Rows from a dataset
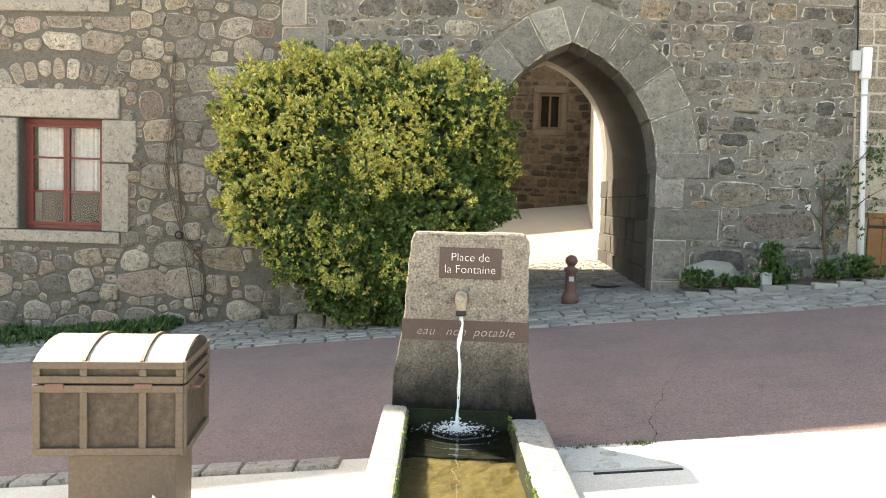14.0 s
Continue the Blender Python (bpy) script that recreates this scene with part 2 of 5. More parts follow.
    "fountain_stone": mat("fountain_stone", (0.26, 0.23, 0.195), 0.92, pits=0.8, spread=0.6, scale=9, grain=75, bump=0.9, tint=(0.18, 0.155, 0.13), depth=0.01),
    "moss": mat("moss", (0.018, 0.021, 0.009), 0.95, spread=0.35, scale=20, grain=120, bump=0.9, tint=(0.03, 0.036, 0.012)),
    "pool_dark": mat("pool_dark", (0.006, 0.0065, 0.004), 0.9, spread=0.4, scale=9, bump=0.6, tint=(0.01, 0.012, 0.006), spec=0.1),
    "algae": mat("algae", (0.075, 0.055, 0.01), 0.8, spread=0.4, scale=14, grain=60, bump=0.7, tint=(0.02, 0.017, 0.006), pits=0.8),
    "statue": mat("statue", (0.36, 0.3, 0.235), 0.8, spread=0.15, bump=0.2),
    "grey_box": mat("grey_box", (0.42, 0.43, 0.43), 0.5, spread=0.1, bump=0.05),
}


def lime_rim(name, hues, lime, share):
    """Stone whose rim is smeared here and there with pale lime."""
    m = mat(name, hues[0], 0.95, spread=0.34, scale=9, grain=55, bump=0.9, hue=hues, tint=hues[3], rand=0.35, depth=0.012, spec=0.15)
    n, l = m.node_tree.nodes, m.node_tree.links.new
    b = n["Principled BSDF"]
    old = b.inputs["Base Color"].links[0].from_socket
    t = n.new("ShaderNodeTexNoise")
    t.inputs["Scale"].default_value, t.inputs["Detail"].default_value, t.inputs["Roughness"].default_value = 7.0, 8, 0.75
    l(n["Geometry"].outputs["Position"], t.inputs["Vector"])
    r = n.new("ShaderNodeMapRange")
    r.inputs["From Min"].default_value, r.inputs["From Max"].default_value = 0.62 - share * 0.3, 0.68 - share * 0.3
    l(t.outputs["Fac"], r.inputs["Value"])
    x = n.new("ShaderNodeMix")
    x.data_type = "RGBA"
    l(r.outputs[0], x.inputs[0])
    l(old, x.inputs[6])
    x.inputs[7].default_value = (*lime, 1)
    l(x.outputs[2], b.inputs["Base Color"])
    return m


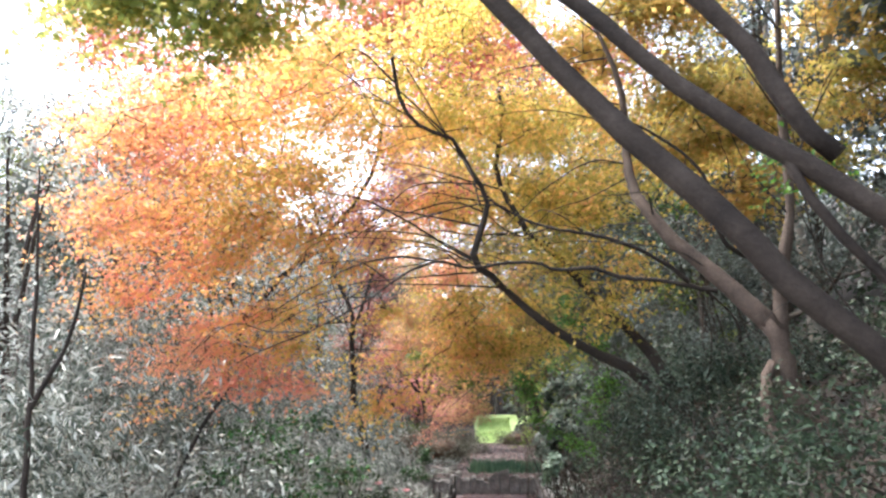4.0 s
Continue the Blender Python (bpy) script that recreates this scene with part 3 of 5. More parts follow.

What you have to do:
Quote the material word for word, dropping any images it holds.

Solution to this task:
14.0 s
Continue the Blender Python (bpy) script that recreates this scene with part 2 of 5. More parts follow.
    "fountain_stone": mat("fountain_stone", (0.26, 0.23, 0.195), 0.92, pits=0.8, spread=0.6, scale=9, grain=75, bump=0.9, tint=(0.18, 0.155, 0.13), depth=0.01),
    "moss": mat("moss", (0.018, 0.021, 0.009), 0.95, spread=0.35, scale=20, grain=120, bump=0.9, tint=(0.03, 0.036, 0.012)),
    "pool_dark": mat("pool_dark", (0.006, 0.0065, 0.004), 0.9, spread=0.4, scale=9, bump=0.6, tint=(0.01, 0.012, 0.006), spec=0.1),
    "algae": mat("algae", (0.075, 0.055, 0.01), 0.8, spread=0.4, scale=14, grain=60, bump=0.7, tint=(0.02, 0.017, 0.006), pits=0.8),
    "statue": mat("statue", (0.36, 0.3, 0.235), 0.8, spread=0.15, bump=0.2),
    "grey_box": mat("grey_box", (0.42, 0.43, 0.43), 0.5, spread=0.1, bump=0.05),
}


def lime_rim(name, hues, lime, share):
    """Stone whose rim is smeared here and there with pale lime."""
    m = mat(name, hues[0], 0.95, spread=0.34, scale=9, grain=55, bump=0.9, hue=hues, tint=hues[3], rand=0.35, depth=0.012, spec=0.15)
    n, l = m.node_tree.nodes, m.node_tree.links.new
    b = n["Principled BSDF"]
    old = b.inputs["Base Color"].links[0].from_socket
    t = n.new("ShaderNodeTexNoise")
    t.inputs["Scale"].default_value, t.inputs["Detail"].default_value, t.inputs["Roughness"].default_value = 7.0, 8, 0.75
    l(n["Geometry"].outputs["Position"], t.inputs["Vector"])
    r = n.new("ShaderNodeMapRange")
    r.inputs["From Min"].default_value, r.inputs["From Max"].default_value = 0.62 - share * 0.3, 0.68 - share * 0.3
    l(t.outputs["Fac"], r.inputs["Value"])
    x = n.new("ShaderNodeMix")
    x.data_type = "RGBA"
    l(r.outputs[0], x.inputs[0])
    l(old, x.inputs[6])
    x.inputs[7].default_value = (*lime, 1)
    l(x.outputs[2], b.inputs["Base Color"])
    return m


4.0 s
Continue the Blender Python (bpy) script that recreates this scene with part 3 of 5. More parts follow.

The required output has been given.